Peristiwa serupa pernah terjadi di Selat Madura. Hanya saja, yang jadi korban adalah kabel bawah laut milik PT PLN. Pada 5 Januari 2014, aliran listrik ke Madura padam selama 5 jam karena kabel listrik bawah laut di Selat Madura putus akibat tersngkut jangkar kapal.

Peristiwa tersebut adalah yang kelima kalinya. Dari jumlah itu, tiga membuat kabel putus, dua lainnya hanya nyakut.
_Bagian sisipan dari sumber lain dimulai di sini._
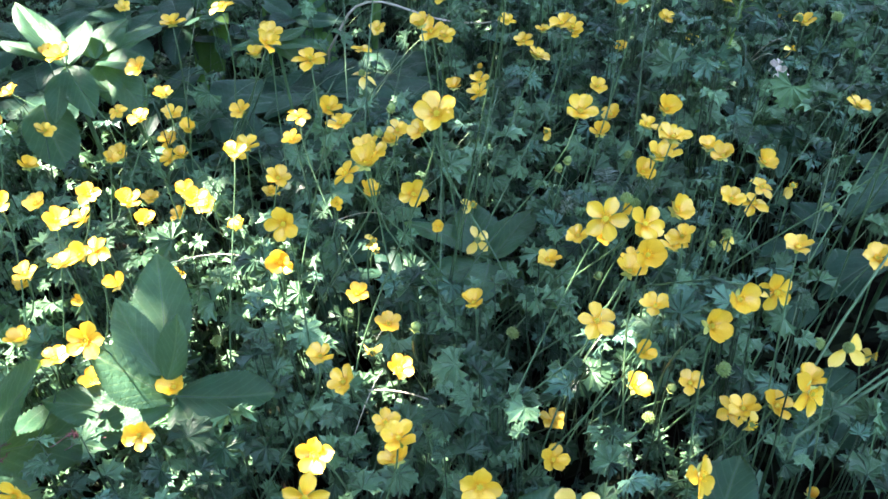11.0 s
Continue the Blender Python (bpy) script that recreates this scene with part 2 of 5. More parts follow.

Dari seluruh kejadian itu, yang terparah adalah pada 1999. Saat itu kedua kabel PLN putus tersangkut kapal penumpang Kota Indah.

Kejadian yang membuat kabel listrik PLN terputus pada 5 Januari 2014 itu terjadi lantaran kapal Kirana III milik PT Darma Lautan Utama terseret arus pasang air laut yang kebetulan sedang deras.

Dari investigasi sementara yang dilakukan Administratur Pelabuhan menunjukkan, sesaat sebelum labuh jangkar, kapal Kirana III sebenarnya sudah mematikan mesin. Meski mesin mati, laju kapal masih kencang hingga delapan knot.

Saat itulah, nahkoda kapal yang harusnya melalui dua lampu kuning (lampu tanda bahaya) yang ditanam di laut ternyata hanya melalui satu lampu. Dan di lampu kedua, nahkoda menurunkan jangkar, padahal di bawah lampu kuning kedua itu tertanam dua kabel milik PLN. Masih untung jangkarnya nyangkut di lampu kedua.

Kalau lampu pertama pasti sangat berbahaya dan bisa meledak. Karena, di lampu kuning pertama tertanam pipa gas bertekanan tinggi milik PT Kodeco. Kapal yang jangkarnya tersangkut kabel PLN sendiri setidaknya mengangkut 200 penumpang dan 40 truk.

Beruntung, setelah nyantol kabel, kabel langsung putus sehingga aliran listrik tidak sampai mengalir ke kapal yang berlayar dari Sampit (Kalimantan) ke Surabaya ini. Peristiwa serupa inilah yang mungkin saja menimpa pipa milik Pertamina di Balikpapan itu.